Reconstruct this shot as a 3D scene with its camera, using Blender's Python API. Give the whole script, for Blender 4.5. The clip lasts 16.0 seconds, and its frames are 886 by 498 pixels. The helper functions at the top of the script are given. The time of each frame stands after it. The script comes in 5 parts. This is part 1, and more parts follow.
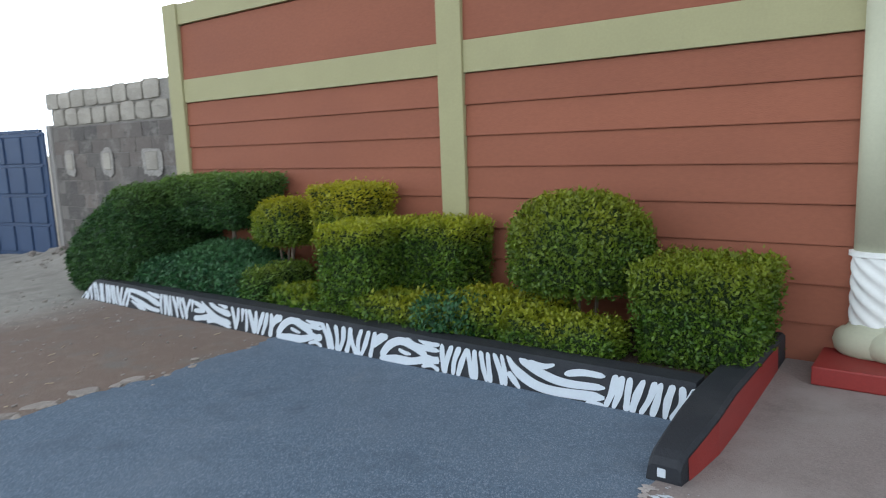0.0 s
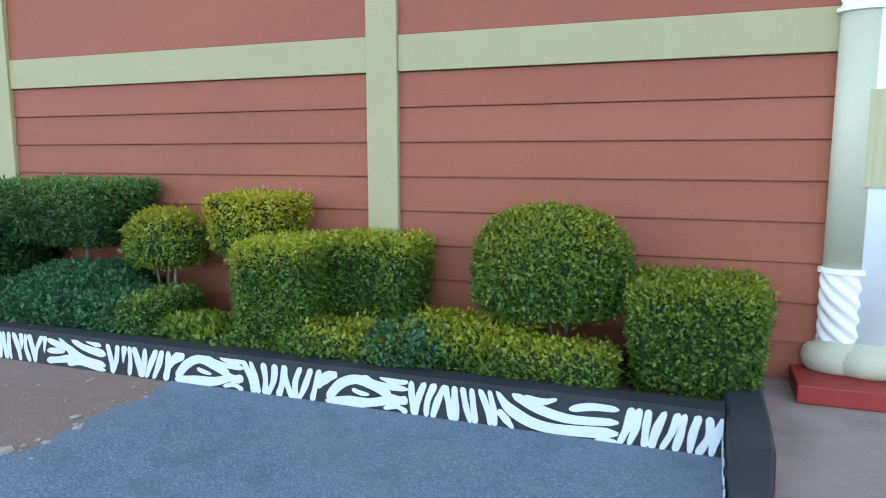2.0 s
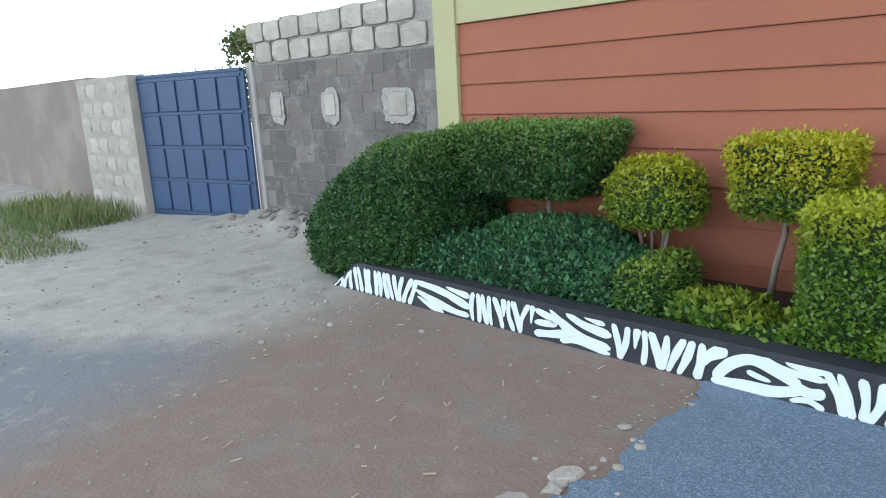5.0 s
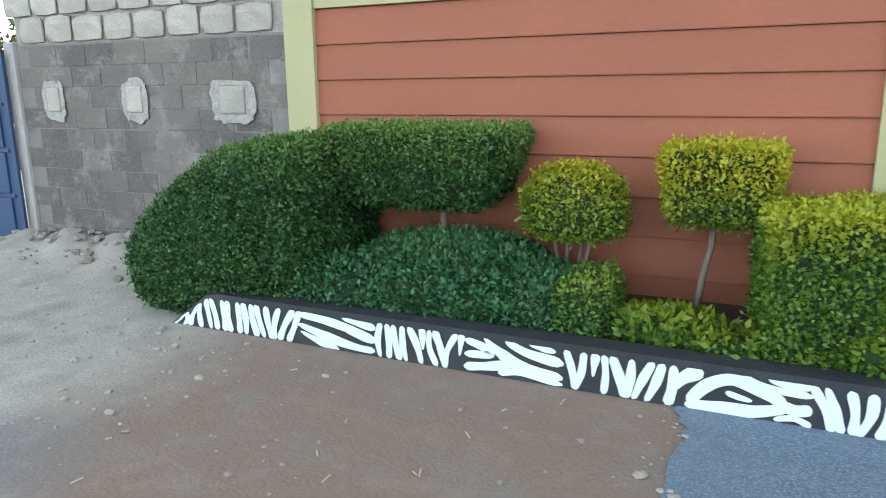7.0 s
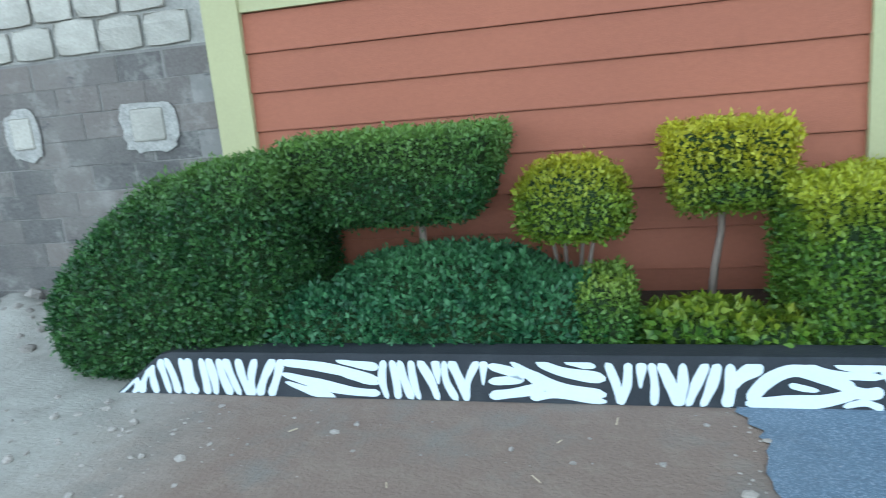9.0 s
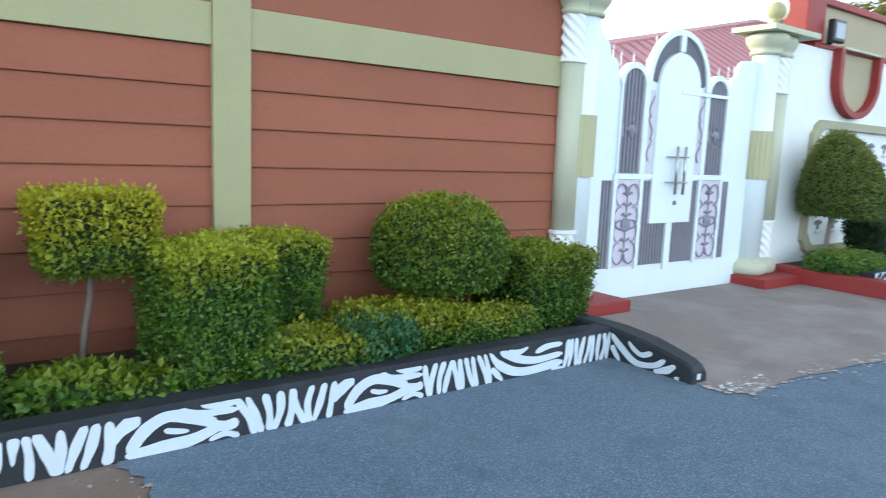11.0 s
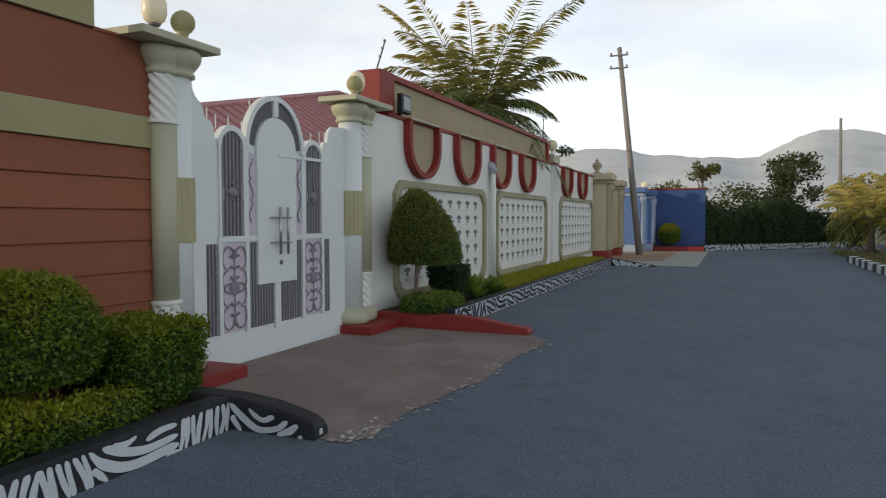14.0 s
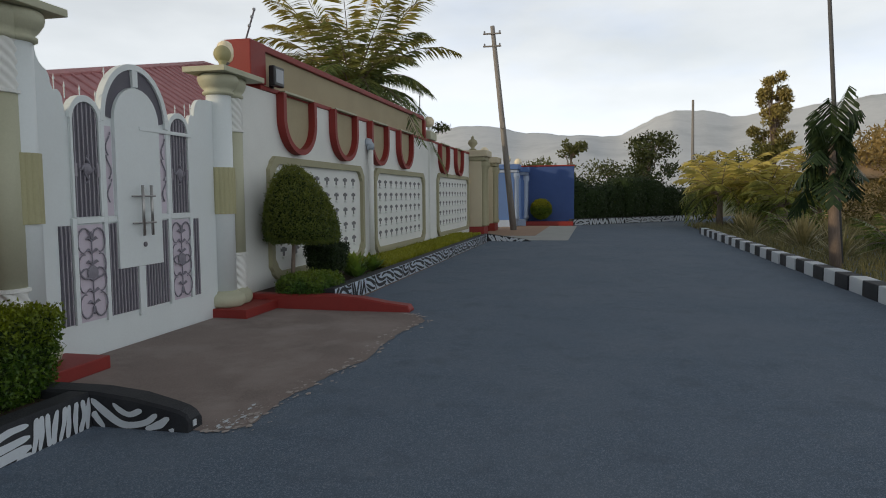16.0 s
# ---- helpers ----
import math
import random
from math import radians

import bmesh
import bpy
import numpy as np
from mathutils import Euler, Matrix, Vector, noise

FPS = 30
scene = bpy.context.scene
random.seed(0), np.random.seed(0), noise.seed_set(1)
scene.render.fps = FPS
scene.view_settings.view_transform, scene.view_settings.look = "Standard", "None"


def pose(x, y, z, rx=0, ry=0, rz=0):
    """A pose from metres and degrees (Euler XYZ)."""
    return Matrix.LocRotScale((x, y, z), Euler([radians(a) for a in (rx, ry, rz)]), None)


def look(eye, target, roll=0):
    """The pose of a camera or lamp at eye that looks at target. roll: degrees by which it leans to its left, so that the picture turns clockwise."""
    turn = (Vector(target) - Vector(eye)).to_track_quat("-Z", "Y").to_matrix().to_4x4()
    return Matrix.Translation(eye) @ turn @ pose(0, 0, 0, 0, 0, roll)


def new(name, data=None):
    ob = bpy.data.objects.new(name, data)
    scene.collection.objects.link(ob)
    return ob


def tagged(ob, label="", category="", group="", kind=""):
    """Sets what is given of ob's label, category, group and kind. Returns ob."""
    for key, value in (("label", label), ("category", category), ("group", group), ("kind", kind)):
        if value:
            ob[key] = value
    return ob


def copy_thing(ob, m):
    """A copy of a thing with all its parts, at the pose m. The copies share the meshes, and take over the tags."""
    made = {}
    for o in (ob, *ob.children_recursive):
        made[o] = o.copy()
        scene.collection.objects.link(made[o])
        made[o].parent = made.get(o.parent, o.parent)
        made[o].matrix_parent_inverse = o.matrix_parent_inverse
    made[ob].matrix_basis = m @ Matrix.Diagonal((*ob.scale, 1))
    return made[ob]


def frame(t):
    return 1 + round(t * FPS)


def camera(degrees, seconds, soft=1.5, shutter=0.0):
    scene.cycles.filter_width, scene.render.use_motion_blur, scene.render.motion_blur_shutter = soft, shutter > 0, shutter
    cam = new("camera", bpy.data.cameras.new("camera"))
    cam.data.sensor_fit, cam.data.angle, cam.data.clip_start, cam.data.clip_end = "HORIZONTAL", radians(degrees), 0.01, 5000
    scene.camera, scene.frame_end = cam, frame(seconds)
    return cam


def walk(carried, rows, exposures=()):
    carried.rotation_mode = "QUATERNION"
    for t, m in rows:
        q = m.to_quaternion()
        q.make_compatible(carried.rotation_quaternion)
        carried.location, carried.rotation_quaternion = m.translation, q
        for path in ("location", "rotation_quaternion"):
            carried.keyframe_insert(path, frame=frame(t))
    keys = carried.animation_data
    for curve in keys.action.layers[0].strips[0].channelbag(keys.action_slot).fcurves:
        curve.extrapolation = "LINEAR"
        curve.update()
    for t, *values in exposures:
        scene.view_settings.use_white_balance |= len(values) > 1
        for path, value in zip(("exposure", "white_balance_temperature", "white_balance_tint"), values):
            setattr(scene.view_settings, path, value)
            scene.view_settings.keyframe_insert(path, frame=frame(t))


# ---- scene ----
cam = camera(65.0, 16.0, soft=1.0, shutter=0.3)
PATH = [
    (0, (3.685, -5.315, 1.647), (2.496, -3.737, 1.339), -2.2),
    (0.5, (3.312, -5.247, 1.583), (2.287, -3.546, 1.35), -2.0),
    (1, (2.985, -5.203, 1.553), (2.034, -3.455, 1.349), 1.2),
    (1.5, (2.657, -5.27, 1.477), (1.889, -3.443, 1.211), -1.1),
    (2, (2.347, -5.274, 1.593), (1.654, -3.418, 1.319), -0.1),
    (2.5, (2.055, -5.143, 1.666), (1.166, -3.374, 1.378), 0.1),
    (3, (1.702, -5.095, 1.667), (0.662, -3.424, 1.313), 1.0),
    (3.5, (1.442, -5.133, 1.705), (0.31, -3.542, 1.273), -3.1),
    (4, (1.192, -5.076, 1.692), (-0.153, -3.679, 1.204), -2.8),
    (4.2, (1.016, -5.065, 1.722), (-0.389, -3.72, 1.258), -3.9),
    (6.5, (-0.567, -5.001, 1.547), (-1.637, -3.37, 1.107), 1.5),
    (7, (-0.909, -4.986, 1.59), (-1.721, -3.213, 1.144), -0.6),
    (7.5, (-1.214, -4.903, 1.527), (-2.102, -3.16, 1.108), -1.3),
    (8, (-1.397, -4.69, 1.508), (-2.343, -2.959, 1.175), -2.8),
    (8.2, (-1.485, -4.654, 1.519), (-2.397, -2.923, 1.106), -5.4),
    (10.3, (-1.816, -5.026, 1.577), (-1.117, -3.185, 1.226), 2.4),
    (10.4, (-1.837, -5.039, 1.588), (-1.038, -3.232, 1.277), 1.8),
    (10.5, (-1.87, -5.035, 1.584), (-0.993, -3.264, 1.276), 2.3),
    (11, (-1.872, -5.022, 1.58), (-0.703, -3.424, 1.299), 2.3),
    (11.5, (-1.863, -5.017, 1.581), (-0.524, -3.549, 1.348), 2.7),
    (12, (-1.841, -5.004, 1.582), (-0.355, -3.676, 1.413), 1.9),
    (12.5, (-1.837, -5.002, 1.582), (-0.226, -3.823, 1.471), 1.4),
    (13, (-1.832, -4.999, 1.582), (-0.123, -3.964, 1.491), 1.1),
    (13.5, (-1.805, -4.982, 1.584), (-0.026, -4.072, 1.492), 0.4),
    (14, (-1.789, -4.973, 1.584), (0.056, -4.207, 1.499), -0.1),
    (14.5, (-1.757, -4.954, 1.586), (0.122, -4.277, 1.477), -1.1),
    (15, (-1.713, -4.928, 1.587), (0.217, -4.415, 1.467), -0.8),
    (15.5, (-1.694, -4.917, 1.588), (0.255, -4.487, 1.456), -0.4),
    (16, (-1.71, -4.926, 1.587), (0.237, -4.494, 1.434), -0.5),
]
walk(cam, [(t, look(eye, target, roll)) for t, eye, target, roll in PATH],
     exposures=[(0, 0.06, 5650, 7), (0.5, 0.14, 5500, 5), (1, 0.18, 5350, 4), (1.5, 0.32, 5100, 5), (2, 0.60, 5000, 5), (2.5, 0.68, 5000, 1), (3, 0.62, 5050, -2), (4, 0.74, 5350, 2), (6.4, 0.52, 5450, 5), (7, 0.79, 5450, 2), (8.2, 0.82, 5250, 0), (10.5, 0.90, 4560, -11), (11, 0.40, 5150, 2), (11.5, 0.22, 5550, 3), (12, -0.10, 5750, 5), (12.5, -0.57, 5900, 6), (13, -0.95, 6050, 8), (13.5, -1.15, 6050, 9), (14.5, -1.37, 6100, 9), (16, -1.50, 6100, 9)])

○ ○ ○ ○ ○

Problem: Output the section opening with the line that has "scene.collection.objects.link(ob)" and closing with the line that has "q.make_compatible(carried.rotation_quaternion)". Keep both end lines and leave out the rest.

Response:
    scene.collection.objects.link(ob)
    return ob


def tagged(ob, label="", category="", group="", kind=""):
    """Sets what is given of ob's label, category, group and kind. Returns ob."""
    for key, value in (("label", label), ("category", category), ("group", group), ("kind", kind)):
        if value:
            ob[key] = value
    return ob


def copy_thing(ob, m):
    """A copy of a thing with all its parts, at the pose m. The copies share the meshes, and take over the tags."""
    made = {}
    for o in (ob, *ob.children_recursive):
        made[o] = o.copy()
        scene.collection.objects.link(made[o])
        made[o].parent = made.get(o.parent, o.parent)
        made[o].matrix_parent_inverse = o.matrix_parent_inverse
    made[ob].matrix_basis = m @ Matrix.Diagonal((*ob.scale, 1))
    return made[ob]


def frame(t):
    return 1 + round(t * FPS)


def camera(degrees, seconds, soft=1.5, shutter=0.0):
    scene.cycles.filter_width, scene.render.use_motion_blur, scene.render.motion_blur_shutter = soft, shutter > 0, shutter
    cam = new("camera", bpy.data.cameras.new("camera"))
    cam.data.sensor_fit, cam.data.angle, cam.data.clip_start, cam.data.clip_end = "HORIZONTAL", radians(degrees), 0.01, 5000
    scene.camera, scene.frame_end = cam, frame(seconds)
    return cam


def walk(carried, rows, exposures=()):
    carried.rotation_mode = "QUATERNION"
    for t, m in rows:
        q = m.to_quaternion()
        q.make_compatible(carried.rotation_quaternion)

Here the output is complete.